— begin RECORDS FOR THE EXERCISE —

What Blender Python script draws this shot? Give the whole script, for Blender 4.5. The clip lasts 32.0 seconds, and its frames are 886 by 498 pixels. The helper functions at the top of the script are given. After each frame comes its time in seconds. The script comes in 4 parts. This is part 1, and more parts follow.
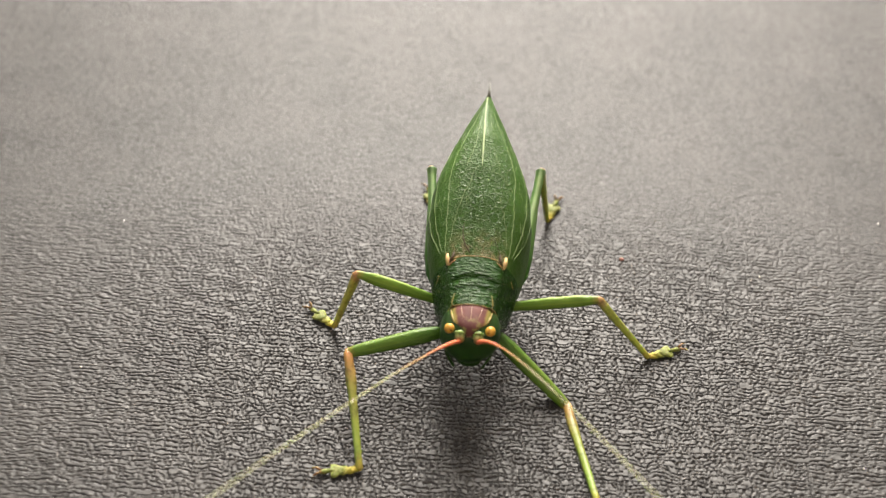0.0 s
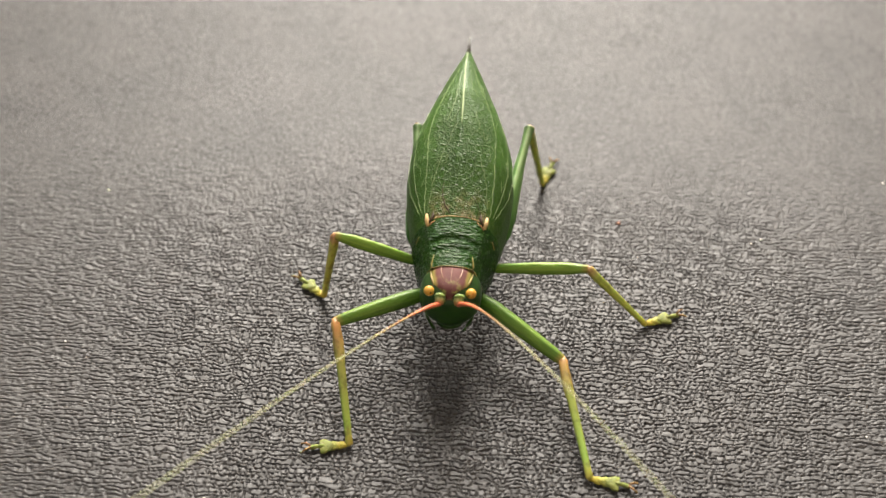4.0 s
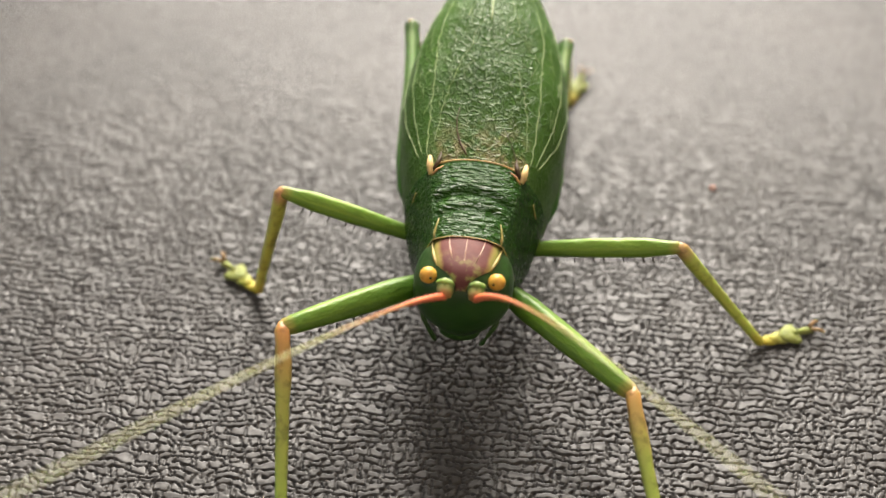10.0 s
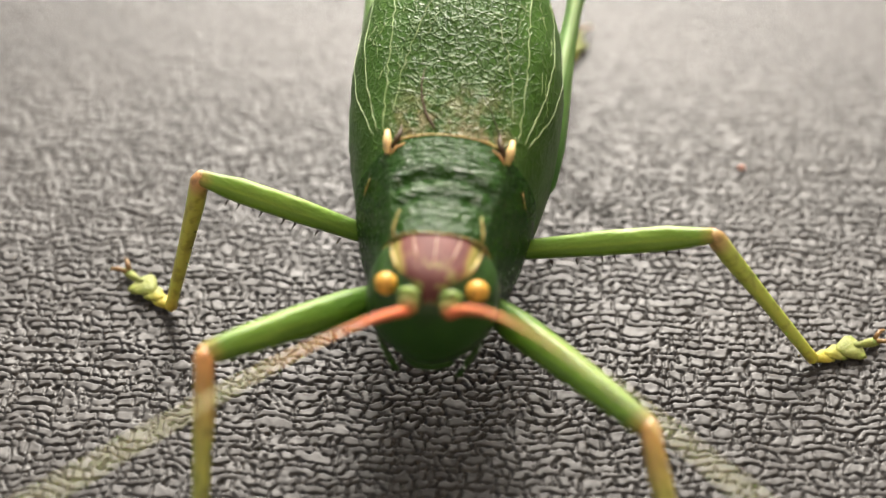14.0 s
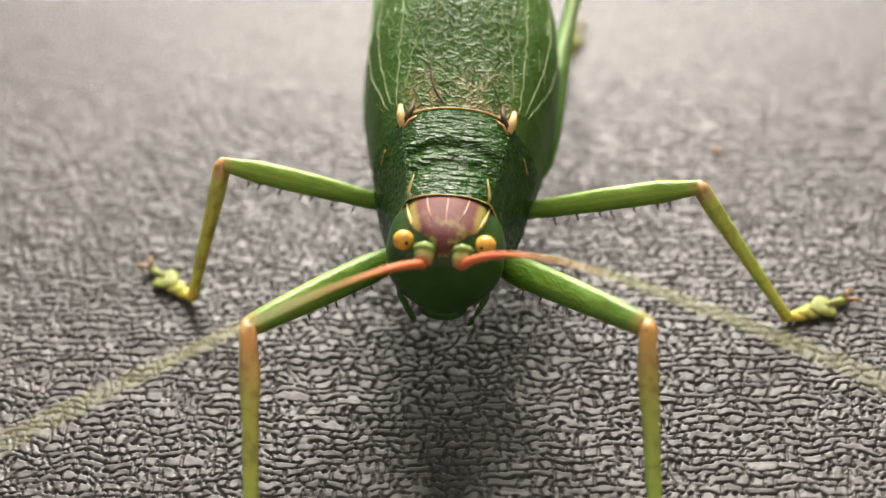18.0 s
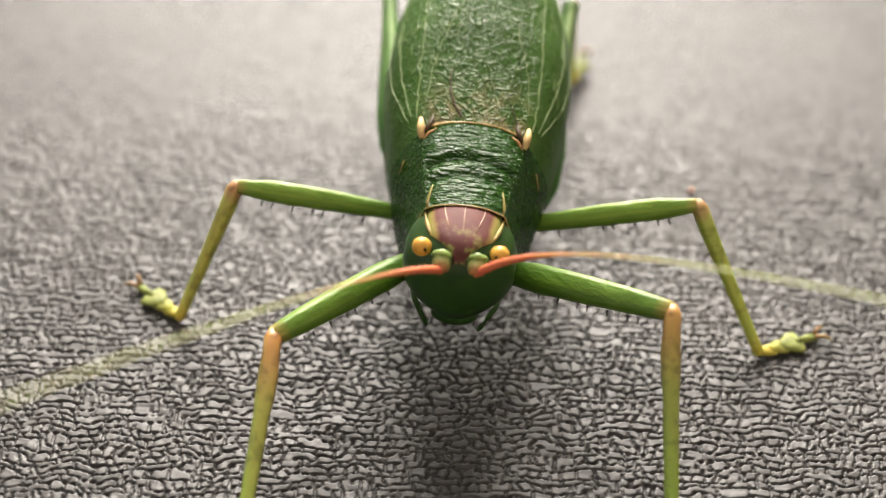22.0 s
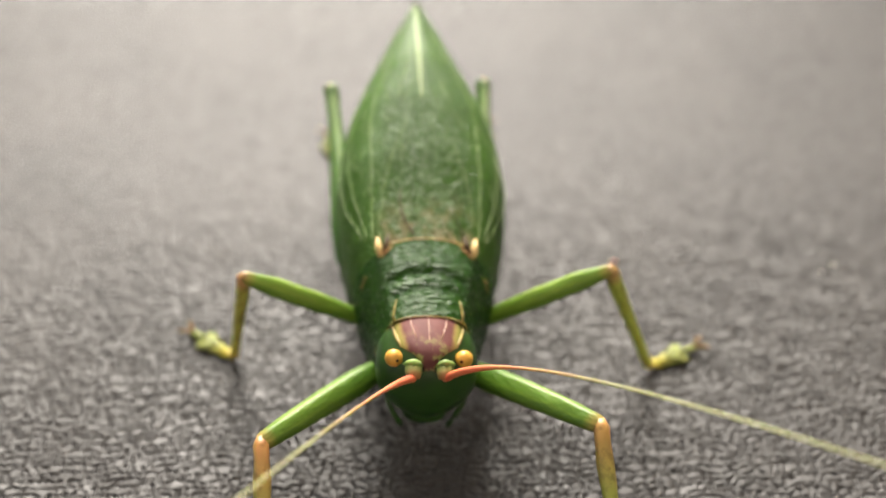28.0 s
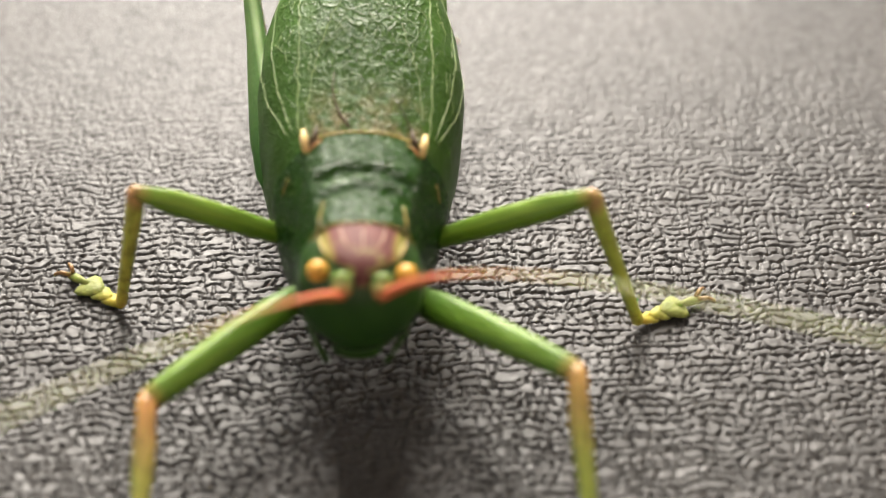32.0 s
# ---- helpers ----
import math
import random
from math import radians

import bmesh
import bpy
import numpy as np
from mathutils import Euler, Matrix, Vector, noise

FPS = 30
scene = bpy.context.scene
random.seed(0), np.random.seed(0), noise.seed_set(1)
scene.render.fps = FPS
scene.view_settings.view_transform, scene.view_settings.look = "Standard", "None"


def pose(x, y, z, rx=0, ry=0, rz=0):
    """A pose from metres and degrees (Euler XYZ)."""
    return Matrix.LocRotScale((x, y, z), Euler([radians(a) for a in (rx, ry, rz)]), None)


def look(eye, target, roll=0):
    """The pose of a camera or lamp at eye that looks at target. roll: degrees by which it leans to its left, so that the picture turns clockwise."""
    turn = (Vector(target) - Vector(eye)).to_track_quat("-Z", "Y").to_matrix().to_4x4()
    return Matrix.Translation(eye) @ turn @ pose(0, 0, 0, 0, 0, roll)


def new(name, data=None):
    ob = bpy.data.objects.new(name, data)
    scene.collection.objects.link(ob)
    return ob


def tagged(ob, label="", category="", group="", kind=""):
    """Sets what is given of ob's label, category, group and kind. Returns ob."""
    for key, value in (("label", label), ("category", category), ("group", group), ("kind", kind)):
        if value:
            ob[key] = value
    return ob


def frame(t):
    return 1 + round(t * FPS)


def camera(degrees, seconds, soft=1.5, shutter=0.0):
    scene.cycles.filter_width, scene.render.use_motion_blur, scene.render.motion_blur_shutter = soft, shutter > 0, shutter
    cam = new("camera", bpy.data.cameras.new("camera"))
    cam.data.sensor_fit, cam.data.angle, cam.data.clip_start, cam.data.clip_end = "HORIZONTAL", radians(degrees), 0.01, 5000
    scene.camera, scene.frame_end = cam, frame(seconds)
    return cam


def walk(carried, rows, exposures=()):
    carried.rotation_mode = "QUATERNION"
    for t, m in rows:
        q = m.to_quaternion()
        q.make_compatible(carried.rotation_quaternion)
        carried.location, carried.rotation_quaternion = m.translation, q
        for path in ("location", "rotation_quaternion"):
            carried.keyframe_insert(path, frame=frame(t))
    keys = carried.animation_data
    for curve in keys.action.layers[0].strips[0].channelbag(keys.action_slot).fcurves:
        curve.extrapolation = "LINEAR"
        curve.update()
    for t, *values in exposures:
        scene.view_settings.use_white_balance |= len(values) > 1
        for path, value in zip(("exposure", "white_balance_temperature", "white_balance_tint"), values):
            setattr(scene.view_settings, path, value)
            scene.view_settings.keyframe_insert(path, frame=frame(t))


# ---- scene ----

— end RECORDS FOR THE EXERCISE —
— begin RECORDS FOR THE EXERCISE —

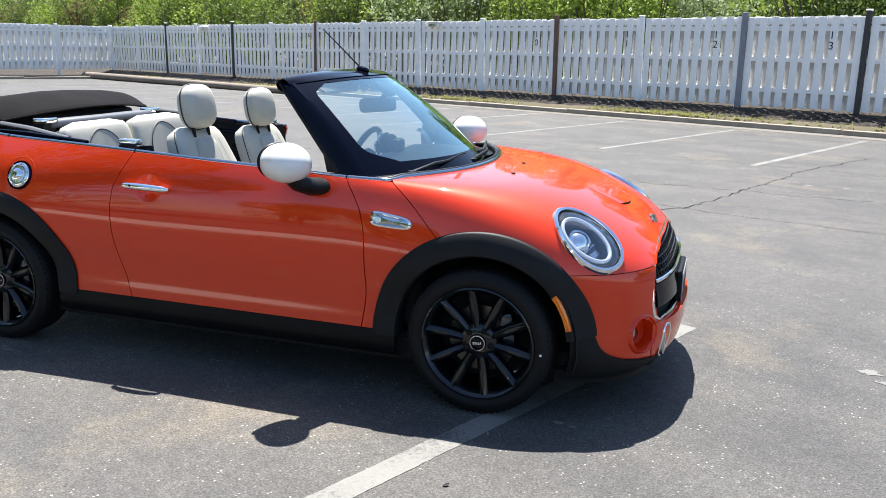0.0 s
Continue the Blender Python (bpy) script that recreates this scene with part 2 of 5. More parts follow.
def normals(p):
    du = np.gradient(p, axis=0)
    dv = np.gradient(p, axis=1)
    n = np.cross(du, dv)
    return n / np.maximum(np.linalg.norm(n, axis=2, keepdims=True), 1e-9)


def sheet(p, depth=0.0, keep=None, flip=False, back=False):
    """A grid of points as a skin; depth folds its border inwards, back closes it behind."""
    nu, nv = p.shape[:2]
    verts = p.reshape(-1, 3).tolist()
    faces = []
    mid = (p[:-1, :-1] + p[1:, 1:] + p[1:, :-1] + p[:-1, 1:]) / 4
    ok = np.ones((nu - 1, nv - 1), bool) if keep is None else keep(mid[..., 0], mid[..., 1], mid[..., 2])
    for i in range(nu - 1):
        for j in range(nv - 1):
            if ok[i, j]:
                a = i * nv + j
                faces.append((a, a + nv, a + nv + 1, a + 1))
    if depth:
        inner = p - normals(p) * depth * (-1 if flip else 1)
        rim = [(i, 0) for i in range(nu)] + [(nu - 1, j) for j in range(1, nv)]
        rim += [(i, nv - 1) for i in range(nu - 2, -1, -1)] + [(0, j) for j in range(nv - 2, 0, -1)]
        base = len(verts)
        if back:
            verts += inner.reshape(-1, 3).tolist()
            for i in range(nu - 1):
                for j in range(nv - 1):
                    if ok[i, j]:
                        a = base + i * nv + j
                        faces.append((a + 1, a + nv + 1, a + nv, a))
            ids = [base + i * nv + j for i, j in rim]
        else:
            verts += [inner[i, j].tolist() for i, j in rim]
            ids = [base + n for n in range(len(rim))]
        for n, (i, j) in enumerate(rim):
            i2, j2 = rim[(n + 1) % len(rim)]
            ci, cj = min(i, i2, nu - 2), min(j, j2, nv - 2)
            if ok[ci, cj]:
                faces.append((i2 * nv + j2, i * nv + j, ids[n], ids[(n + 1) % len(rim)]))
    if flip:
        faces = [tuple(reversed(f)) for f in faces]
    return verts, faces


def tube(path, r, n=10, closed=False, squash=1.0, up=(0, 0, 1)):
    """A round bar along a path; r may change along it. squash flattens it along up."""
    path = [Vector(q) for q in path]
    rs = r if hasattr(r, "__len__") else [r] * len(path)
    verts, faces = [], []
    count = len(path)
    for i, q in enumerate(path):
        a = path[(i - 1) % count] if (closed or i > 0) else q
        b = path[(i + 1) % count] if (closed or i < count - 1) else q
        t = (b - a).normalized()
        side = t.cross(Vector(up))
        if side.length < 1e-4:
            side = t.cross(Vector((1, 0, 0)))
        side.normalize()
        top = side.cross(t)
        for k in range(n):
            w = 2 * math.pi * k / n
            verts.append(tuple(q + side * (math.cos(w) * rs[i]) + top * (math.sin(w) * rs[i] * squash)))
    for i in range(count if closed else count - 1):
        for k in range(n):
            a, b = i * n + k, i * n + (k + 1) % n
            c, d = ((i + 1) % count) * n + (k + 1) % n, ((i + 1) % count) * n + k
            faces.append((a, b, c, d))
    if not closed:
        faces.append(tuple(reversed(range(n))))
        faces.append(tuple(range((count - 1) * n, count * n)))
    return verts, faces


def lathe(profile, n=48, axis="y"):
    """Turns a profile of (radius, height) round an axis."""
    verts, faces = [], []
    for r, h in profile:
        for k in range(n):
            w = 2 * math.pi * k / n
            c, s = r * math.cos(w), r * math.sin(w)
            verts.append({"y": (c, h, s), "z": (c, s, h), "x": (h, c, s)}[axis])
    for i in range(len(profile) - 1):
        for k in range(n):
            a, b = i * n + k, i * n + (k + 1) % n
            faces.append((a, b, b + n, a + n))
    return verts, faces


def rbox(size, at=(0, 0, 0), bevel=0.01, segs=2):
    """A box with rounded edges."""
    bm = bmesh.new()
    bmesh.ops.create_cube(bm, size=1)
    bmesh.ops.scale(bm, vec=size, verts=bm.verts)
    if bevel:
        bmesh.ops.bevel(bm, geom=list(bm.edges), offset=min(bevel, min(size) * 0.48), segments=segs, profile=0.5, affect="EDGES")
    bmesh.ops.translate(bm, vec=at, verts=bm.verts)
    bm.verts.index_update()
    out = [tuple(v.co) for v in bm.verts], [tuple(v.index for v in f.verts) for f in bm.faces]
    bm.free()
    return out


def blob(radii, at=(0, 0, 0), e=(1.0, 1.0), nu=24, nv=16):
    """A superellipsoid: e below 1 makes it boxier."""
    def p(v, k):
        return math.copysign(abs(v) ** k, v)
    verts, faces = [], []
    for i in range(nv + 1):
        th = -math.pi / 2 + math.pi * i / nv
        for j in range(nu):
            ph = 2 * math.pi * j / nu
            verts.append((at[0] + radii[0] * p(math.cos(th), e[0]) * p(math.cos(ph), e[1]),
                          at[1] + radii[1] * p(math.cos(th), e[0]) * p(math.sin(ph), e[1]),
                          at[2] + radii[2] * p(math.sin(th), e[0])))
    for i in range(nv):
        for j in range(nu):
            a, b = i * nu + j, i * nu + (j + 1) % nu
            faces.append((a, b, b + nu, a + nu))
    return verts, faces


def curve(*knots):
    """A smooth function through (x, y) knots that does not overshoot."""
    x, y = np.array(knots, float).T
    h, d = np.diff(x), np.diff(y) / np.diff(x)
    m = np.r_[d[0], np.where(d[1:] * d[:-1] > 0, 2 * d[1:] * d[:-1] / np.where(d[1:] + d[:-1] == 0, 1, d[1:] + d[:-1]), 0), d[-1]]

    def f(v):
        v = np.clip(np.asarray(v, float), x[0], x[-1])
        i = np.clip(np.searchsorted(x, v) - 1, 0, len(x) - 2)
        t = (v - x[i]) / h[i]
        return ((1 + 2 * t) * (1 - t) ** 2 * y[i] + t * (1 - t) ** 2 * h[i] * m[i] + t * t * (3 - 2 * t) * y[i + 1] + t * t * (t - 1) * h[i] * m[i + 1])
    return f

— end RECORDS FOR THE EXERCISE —

Only the lines from the one containing "shutter > 0, shutter" to the one containing "# ---- scene" are to be printed, both ends included, exactly as written.

### WRITTEN ANSWER
    scene.cycles.filter_width, scene.render.use_motion_blur, scene.render.motion_blur_shutter = soft, shutter > 0, shutter
    cam = new("camera", bpy.data.cameras.new("camera"))
    cam.data.sensor_fit, cam.data.angle, cam.data.clip_start, cam.data.clip_end = "HORIZONTAL", radians(degrees), 0.01, 5000
    scene.camera, scene.frame_end = cam, frame(seconds)
    return cam


def walk(carried, rows, exposures=()):
    carried.rotation_mode = "QUATERNION"
    for t, m in rows:
        q = m.to_quaternion()
        q.make_compatible(carried.rotation_quaternion)
        carried.location, carried.rotation_quaternion = m.translation, q
        for path in ("location", "rotation_quaternion"):
            carried.keyframe_insert(path, frame=frame(t))
    keys = carried.animation_data
    for curve in keys.action.layers[0].strips[0].channelbag(keys.action_slot).fcurves:
        curve.extrapolation = "LINEAR"
        curve.update()
    for t, *values in exposures:
        scene.view_settings.use_white_balance |= len(values) > 1
        for path, value in zip(("exposure", "white_balance_temperature", "white_balance_tint"), values):
            setattr(scene.view_settings, path, value)
            scene.view_settings.keyframe_insert(path, frame=frame(t))


# ---- scene ----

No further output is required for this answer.